As caustic an effect as positive post-identification feedback has, it is also a completely unnecessary phenomenon. Unlike some factors that can effect the reliability of an in-court identification, positive post-identification feedback is entirely within the control of the police and thus utterly avoidable:


[p]ostidentification feedback is under the control of the justice system because it is usually given by the person who administers the lineup. That person, usually a detective, knows who the suspect is and, therefore, can give a witness information about the "accuracy" of his or her identification.



(Bradfield, Wells & Olson, The Damaging Effect of Confirming Feedback on the Relation Between Eyewitness Certainty and Identification Accuracy, 87 J App Psych 112, 113 [2002].)

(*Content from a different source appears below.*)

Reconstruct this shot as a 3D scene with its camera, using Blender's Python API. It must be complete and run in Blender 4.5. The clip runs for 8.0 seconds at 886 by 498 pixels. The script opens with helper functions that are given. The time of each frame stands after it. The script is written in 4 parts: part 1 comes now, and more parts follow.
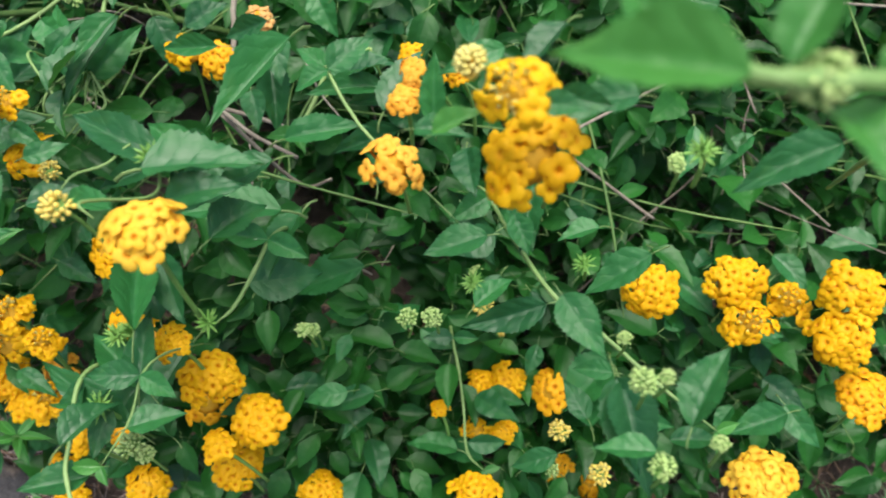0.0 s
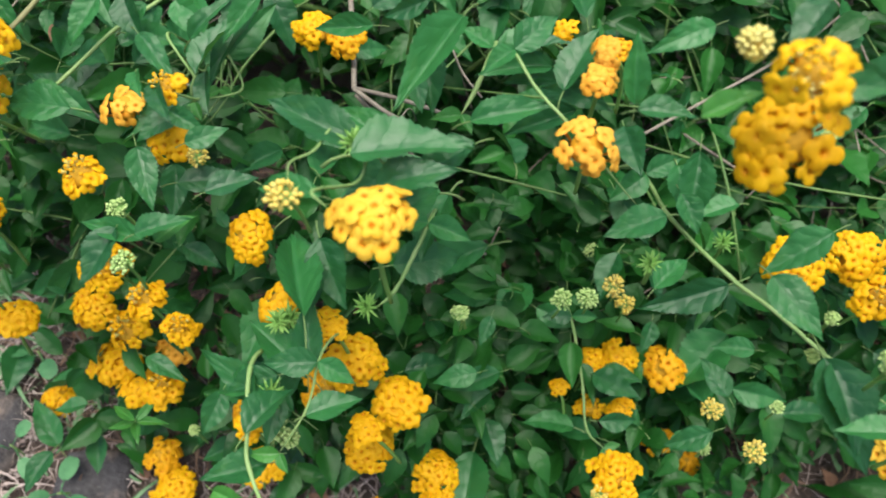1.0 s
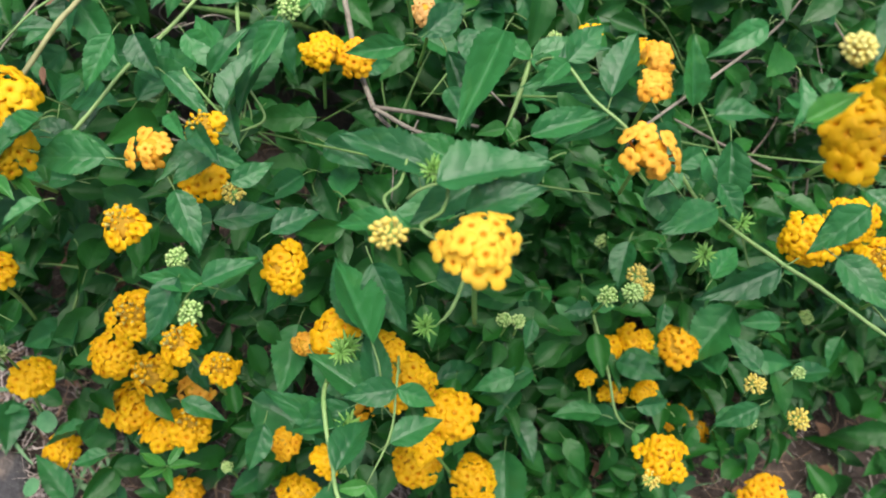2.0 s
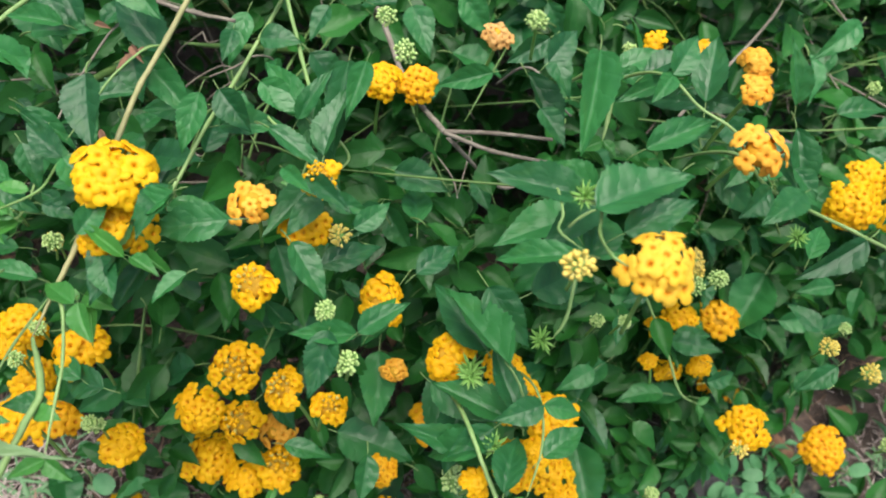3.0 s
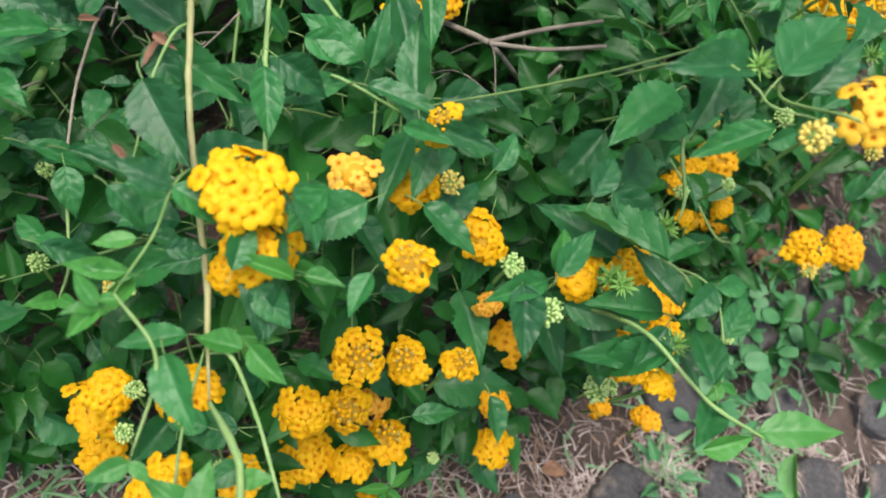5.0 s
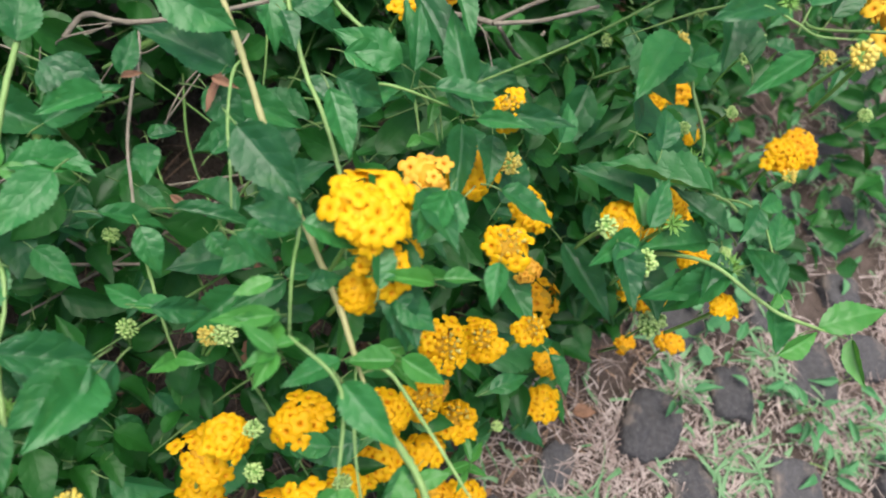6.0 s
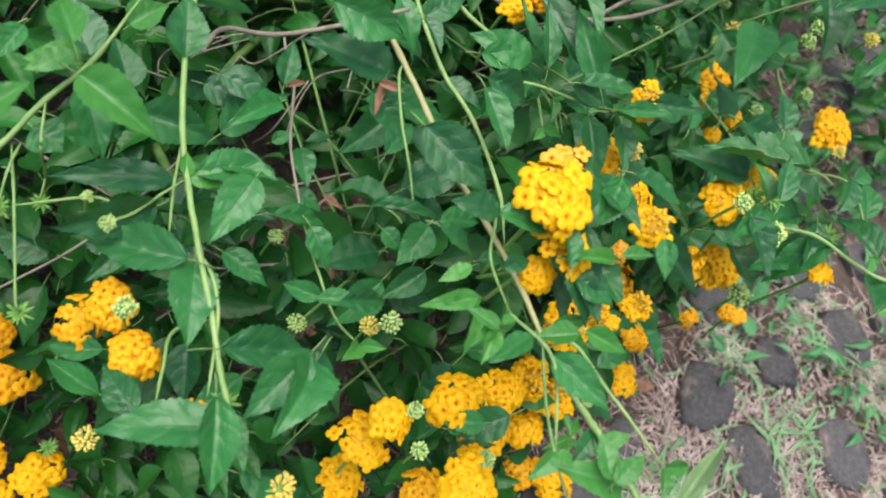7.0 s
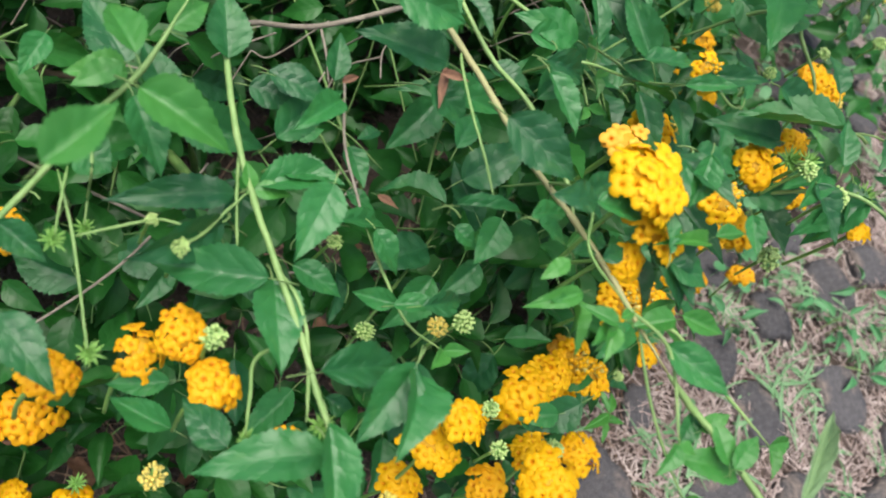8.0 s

The harmful effect of the type of distortion produced by positive post-identification feedback cannot be overstated. Jurors believe eyewitnesses who are confident in their identification. (Wells, 83 J App Psych at 361 ["There is good empirical evidence to indicate that the confidence with which eyewitnesses give identification testimony is the most important single quality of testimony in terms of whether participant-jurors will believe that the eyewitness correctly identified the actual perpetrator"].) But as the research shows, an eyewitness's confidence has little or nothing to do with the actual accuracy of his or her identification where an investigator immediately confirms the witness's identification of the suspect from a lineup or photographic array. Thus, the police inflate the eyewitness's confidence by confirming an identification, and jurors believe the eyewitness at trial based on that false confidence.